Alums from the Warren Wilson MFA Program for Writers read from their acclaimed works!
Join Why There Are Words at Studio 333 when alums from the Warren Wilson MFA Program for Writers read from their acclaimed works.
For more details, including the authors’ full bios, see the website.
Mari Coates has published her stories in a variety of literary journals, and is grateful for residencies at I-Park, Ragdale, and Hypatia-in-the-Woods, where she developed and completed her first novel, The Pelton Papers.
Helen Fremont’s memoir After Long Silence (Delta, 2000) was a national bestseller, and a featured alternate of the Book-of-the-Month Club. Her work has appeared in numerous journals and anthologies, including The O. Henry Awards, Ploughshares, and The Harvard Review.
Marjorie Hudson is the author of Accidental Birds of the Carolinas (Press 53, 2011), a story collection that received a PEN/Hemingway Honorable Mention for Distinguished First Fiction. Her essay “Dear Joni” will be published in June 2018 in the anthology Idol Talk… from McFarland & Co.
Nancy Koerbel’s poems have appeared or are forthcoming in Redactions, One, and The Pittsburgh Poetry Review. A former recipient of a grant from the Pennsylvania Council on the Arts, she lives in Pittsburgh, where she teaches legal and business writing, works as a copyeditor for a large tech company, and coordinates the Pittsburgh branch of Why There are Words.
Karen Llagas’s first collection of poetry, Archipelago Dust, was published by Meritage Press in 2010. A recipient of a Hedgebrook Residency and a Dorothy Sargent Rosenberg Poetry Prize, she lives in San Francisco and works as a freelance translator & lecturer at UC Berkeley.
Alison Moore is the author of four books, the latest of which is Riders on the Orphan Train (Roadworthy Press, 2012). She is the Coordinator for the Austin branch of Why There Are Words.
Amelie Prusik is the author of the novel Light Sister, Dark Sister (Random House, 1994) and has published short fiction in The North American Review, America West, and Bosque, among others. Her chapbook, Octavia Street was published in 2017 by WTAW Press.

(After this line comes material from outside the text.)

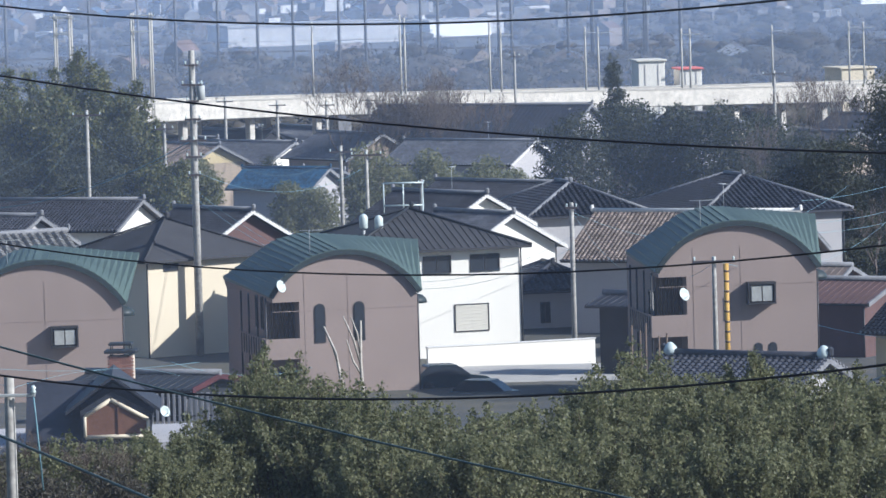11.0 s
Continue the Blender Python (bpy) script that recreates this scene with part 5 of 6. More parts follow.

Why There Are Words (WTAW) is an award-winning national reading series founded in Sausalito in 2010 by Peg Alford Pursell and now expanded to six additional major cities in the U.S. with more planned in the future. The series draws a full house of Bay Area residents every second Thursday to Studio 333 in Sausalito.
The series is part of the 501(c)3 non-profit WTAW Press, publisher of award-winning exceptional literary books.
$10 at the door. Cash or check (payable to Studio 333).
Cash bar. Authors’ books will be available for sale and signing.
Additional time info:
Doors open at 7:00 pm, readings 7:15-9:30.